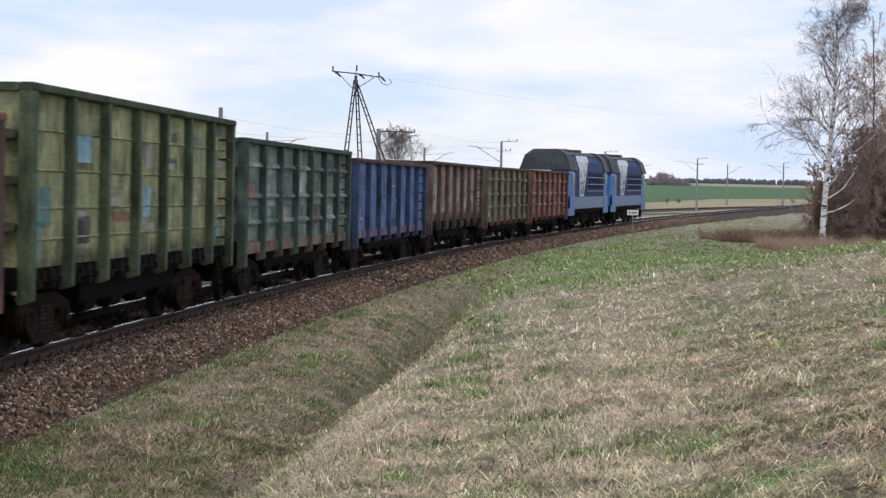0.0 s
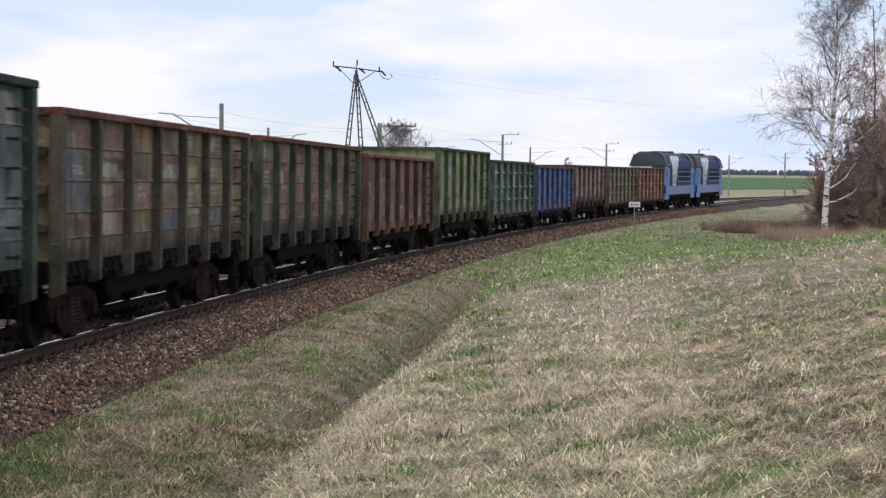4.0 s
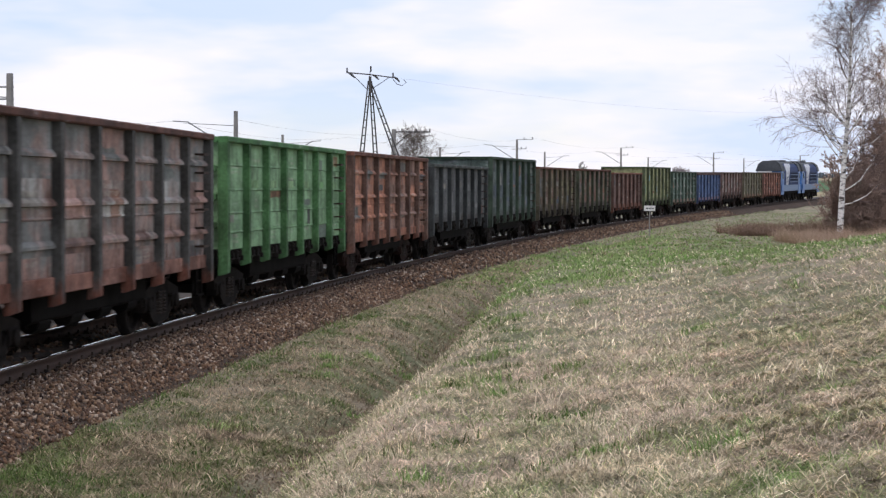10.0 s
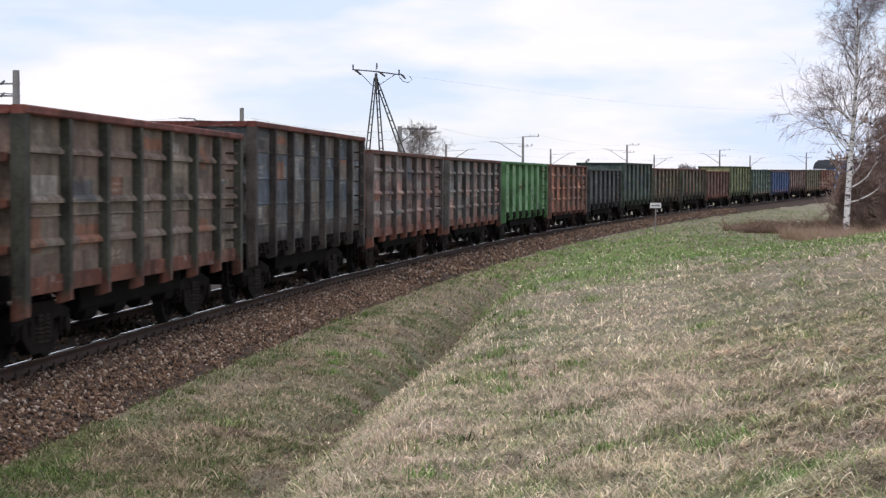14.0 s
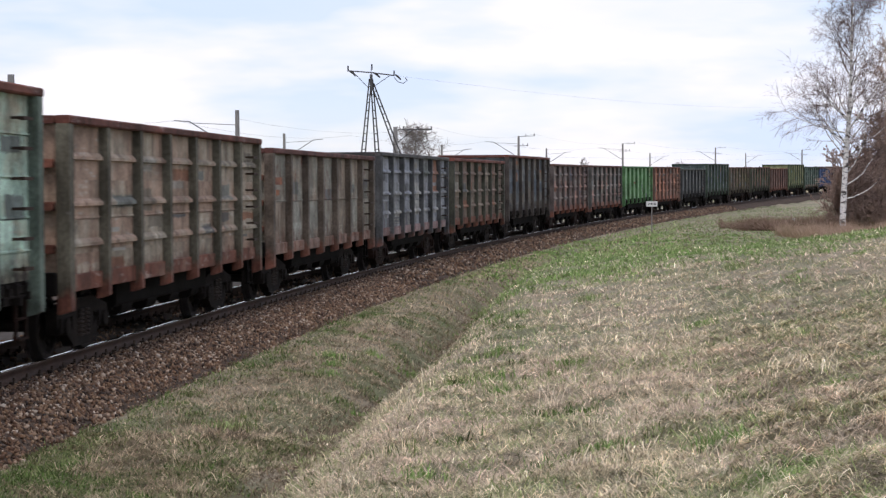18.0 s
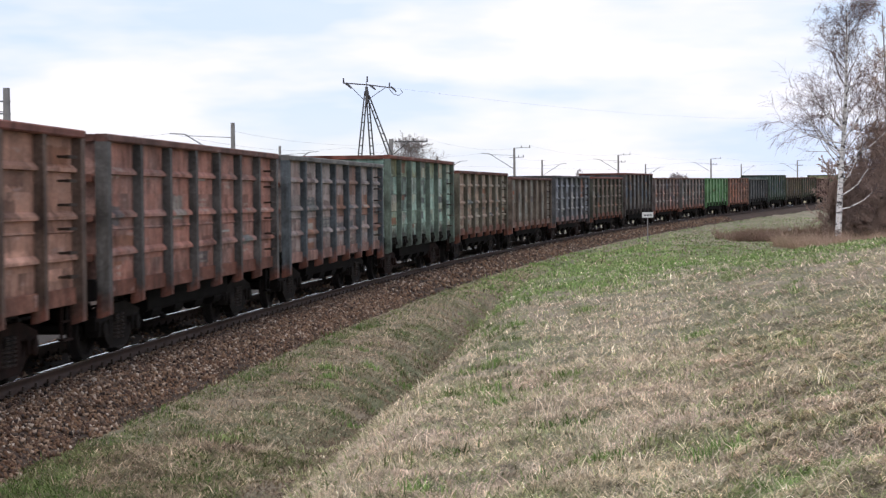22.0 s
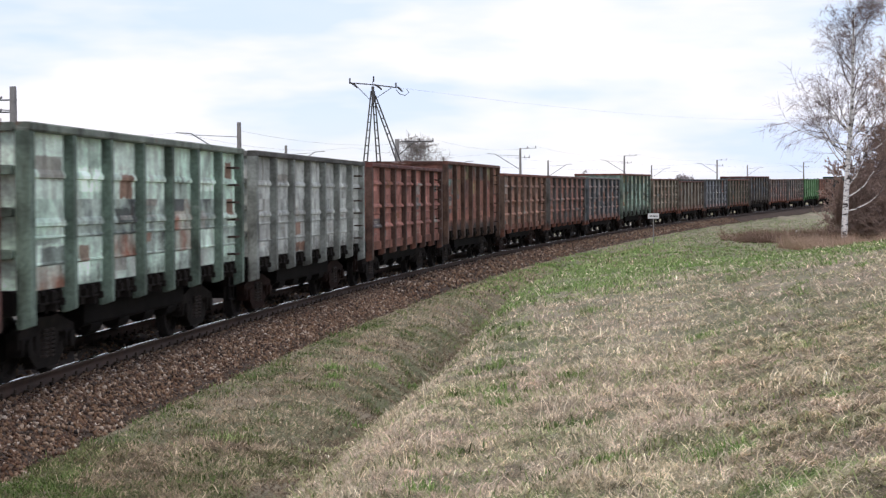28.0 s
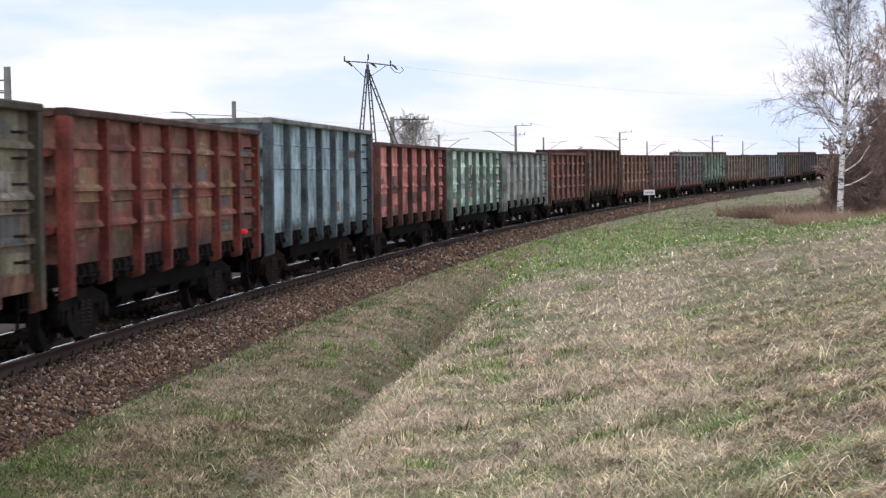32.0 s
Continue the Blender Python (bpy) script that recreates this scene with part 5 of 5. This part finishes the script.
# dry tall grass and brambles before the birch
r_ = np.random.RandomState(301)
n_ = 17000
x, y = r_.uniform(15.6, 24.0, n_), r_.uniform(83, 92, n_)
y = y + 1.5 * waves(x, y, 310, 5.0)
grass("dry_tall_grass", x, y, r_.uniform(0.5, 1.15, n_) * (0.85 + 0.5 * waves(x, y, 311, 2.0)), np.full(n_, 0.014), 0.3, 302, REED, "pale pinkish dry tall grass below the birch", 0.5)
n_ = 26000
x, y = r_.uniform(15.6, 23.5, n_), r_.uniform(101, 115, n_)
s, u = nearest(x, y)
swell = waves(x, y, 313, 4.0) + 0.6 * waves(x, y, 315, 1.6)
k = (u > 4.0) & (swell + 0.25 * waves(x, y, 317, 0.7) > 0.0 - 0.08 * (x - 18))
grass("bramble_patch", x[k], y[k], r_.uniform(0.5, 1.25, k.sum()) * np.clip(0.85 + 1.3 * swell[k], 0.25, 1.7), np.full(k.sum(), 0.014), 0.6, 303, BRAMBLE, "tangled brown bramble and dead stalks", 0.9)
n_ = 9000
x, y = r_.uniform(18.0, 30, n_), r_.uniform(91, 103, n_)
grass("thicket_floor", x, y, r_.uniform(0.5, 1.6, n_), np.full(n_, 0.018), 0.4, 304, BRAMBLE, "dark brown dead stalks under the thicket", 0.6)
# dead litter in the ditch, toned darker to strengthen the ditch's shadow
n_ = 24000
sv = r_.uniform(4, 60, n_)
uv = np.interp(sv, DITCH_S, DITCH_U) + 0.25 * waves(sv, sv * 0 + 3, 71, 5.0) + r_.normal(0, 0.28, n_)
x, y, _ = rail_at(sv, uv)
grass("ditch_litter", x, y, r_.uniform(0.06, 0.22, n_), np.full(n_, 0.011), 1.2, 305, DITCH, "brown dead litter in the ditch", 0.6)


# ---- ballast stones and sleepers ----
STONES, n, l, p = nodes_of("ballast_stone")
rnd = n.new("ShaderNodeNewGeometry").outputs["Random Per Island"]
cr = n.new("ShaderNodeValToRGB")
cols = [(0.0, (0.02, 0.014, 0.011)), (0.25, (0.115, 0.058, 0.034)), (0.5, (0.245, 0.145, 0.083)), (0.72, (0.08, 0.058, 0.047)), (0.90, (0.34, 0.225, 0.145)), (1.0, (0.52, 0.44, 0.36))]
cr.color_ramp.elements[0].position, cr.color_ramp.elements[0].color = cols[0][0], (*cols[0][1], 1)
cr.color_ramp.elements[1].position, cr.color_ramp.elements[1].color = cols[-1][0], (*cols[-1][1], 1)
for pos, col in cols[1:-1]:
    cr.color_ramp.elements.new(pos).color = (*col, 1)
l.new(rnd, cr.inputs[0])
co = n.new("ShaderNodeTexCoord").outputs["Object"]
c = mix(n, l, 0.4, cr.outputs[0], ramp(n, l, noise_node(n, l, co, 60.0, 3.0), 0.3, 0.7, (0.5, 0.5, 0.5, 1), (1, 1, 1, 1)), "MULTIPLY")
l.new(c, p.inputs["Base Color"])
p.inputs["Roughness"].default_value = 0.9


def stones(name, n, s0, s1, u0, u1, lo, hi, seed, label):
    r = np.random.RandomState(seed)
    s, u = r.uniform(s0, s1, n), r.uniform(u0, u1, n) + r.normal(0, 0.06, n)
    x, y, z = rail_at(s, u, np.interp(u, u_bed, z_bed))
    size = r.uniform(lo, hi, n) * np.where(u > 2.36 + 0.5 * waves(x, y, 74, 1.6), 0.55, 1.0)
    octa = np.array([(1, 0, 0), (-1, 0, 0), (0, 1, 0), (0, -1, 0), (0, 0, 1), (0, 0, -1)], float)
    v = (octa[None] + r.uniform(-0.32, 0.32, (n, 6, 3))) * size[:, None, None] * np.array([1.0, 0.85, 0.66]) * 0.62
    q = r.normal(0, 1, (n, 4))
    q /= np.linalg.norm(q, axis=1, keepdims=True)
    a, b, c, d = q.T
    rot = np.stack([np.stack([1 - 2 * (c * c + d * d), 2 * (b * c - a * d), 2 * (b * d + a * c)], -1),
                    np.stack([2 * (b * c + a * d), 1 - 2 * (b * b + d * d), 2 * (c * d - a * b)], -1),
                    np.stack([2 * (b * d - a * c), 2 * (c * d + a * b), 1 - 2 * (b * b + c * c)], -1)], 1)
    v = np.einsum("nij,nkj->nki", rot, v) + np.stack([x, y, z + size * r.uniform(0.05, 0.4, n)], -1)[:, None]
    o = np.arange(n)[:, None] * 6
    f = np.concatenate([o + np.array([t]) for t in ((0, 2, 4), (2, 1, 4), (1, 3, 4), (3, 0, 4), (2, 0, 5), (1, 2, 5), (3, 1, 5), (0, 3, 5))], 0)
    ob = tagged(new(name, cloud(name, v.reshape(-1, 3), f, STONES)), label, kind="stuff")
    ob.parent = track
    return ob


stones("ballast_stone", 34000, 6, 46, 0.95, 2.66, 0.035, 0.08, 51, "loose brown crushed ballast stones")
stones("ballast_stone", 17000, 46, 170, 0.95, 2.6, 0.05, 0.12, 52, "loose brown crushed ballast stones")
stones("ballast_stone", 4500, 6, 70, -2.4, 0.7, 0.04, 0.09, 53, "loose brown crushed ballast stones")


def sleeper_geo():
    g = Geo()
    g.box(-1.36, 1.36, -0.13, 0.13, -0.2, 0.0, 0.02)
    for s in (-1, 1):
        c = s * 0.795
        g.box(c - 0.19, c + 0.19, -0.09, 0.09, 0.0, 0.025)
        for e in (-1, 1):
            g.box(c + e * 0.125 - 0.035, c + e * 0.125 + 0.035, -0.07, 0.07, 0.02, 0.065)
            g.tube([(c + e * 0.135, 0.0, 0.05), (c + e * 0.135, 0.0, 0.12)], [0.022, 0.018], 6)
    return g


sl = cached("sleeper", sleeper_geo)
for k in range(250):
    s = -12 + k * 0.55
    x, y, z = rail_at(s)
    th = float(np.interp(s, S_TAB, TH_TAB))
    part("sleeper", sl, SLEEPER, track, "", Matrix.Translation((x, y, z - 0.205)) @ Matrix.Rotation(-th, 4, "Z"))
far_s = Geo()
for k in range(500):
    s = 125.5 + k * 0.55
    x, y, z = rail_at(s)
    th = float(np.interp(s, S_TAB, TH_TAB))
    a, b = Vector((math.cos(th), -math.sin(th), 0)), Vector((math.sin(th), math.cos(th), 0))
    o = Vector((x, y, z - 0.205))
    far_s.add([o + a * i * 1.36 + b * j * 0.13 + Vector((0, 0, h)) for i in (-1, 1) for j in (-1, 1) for h in (-0.2, 0.0)],
              [(0, 1, 3, 2), (4, 6, 7, 5), (0, 4, 5, 1), (2, 3, 7, 6), (0, 2, 6, 4), (1, 5, 7, 3)])
tagged(part("far_sleepers", far_s, SLEEPER, track), kind="stuff")


# ---- what moves ----
ROLL = [(0.0, 106.82), (9.0, 204.11), (19.0, 313.47), (32.0, 455.76)]
RUN = np.polyfit([t for t, _ in ROLL], [s for _, s in ROLL], 3)


def run_at(t):
    return float(np.polyval(RUN, t))


def motions():
    times = [k * 0.5 for k in range(65)]
    for t_ob, offset, half in MOVERS:
        walk(t_ob, [(t, on_line(run_at(t) + offset, half)) for t in times])
    first = WHEELSETS[0]
    base = run_at(0.0)
    walk(first, [(k / 15, Matrix.Rotation((run_at(k / 15) - base) / WHEEL_R, 4, "Y")) for k in range(481)])
    # all wheels of the train have one size and turn alike
    for w in WHEELSETS[1:]:
        w.rotation_mode = "QUATERNION"
        keys = w.animation_data_create()
        keys.action = first.animation_data.action
        keys.action_slot = first.animation_data.action_slot


motions()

| Exercise |
Where does the word "part" appear in the listing? List each line that holds it.

| Full solution |
Continue the Blender Python (bpy) script that recreates this scene with part 5 of 5. This part finishes the script.
    part("sleeper", sl, SLEEPER, track, "", Matrix.Translation((x, y, z - 0.205)) @ Matrix.Rotation(-th, 4, "Z"))
tagged(part("far_sleepers", far_s, SLEEPER, track), kind="stuff")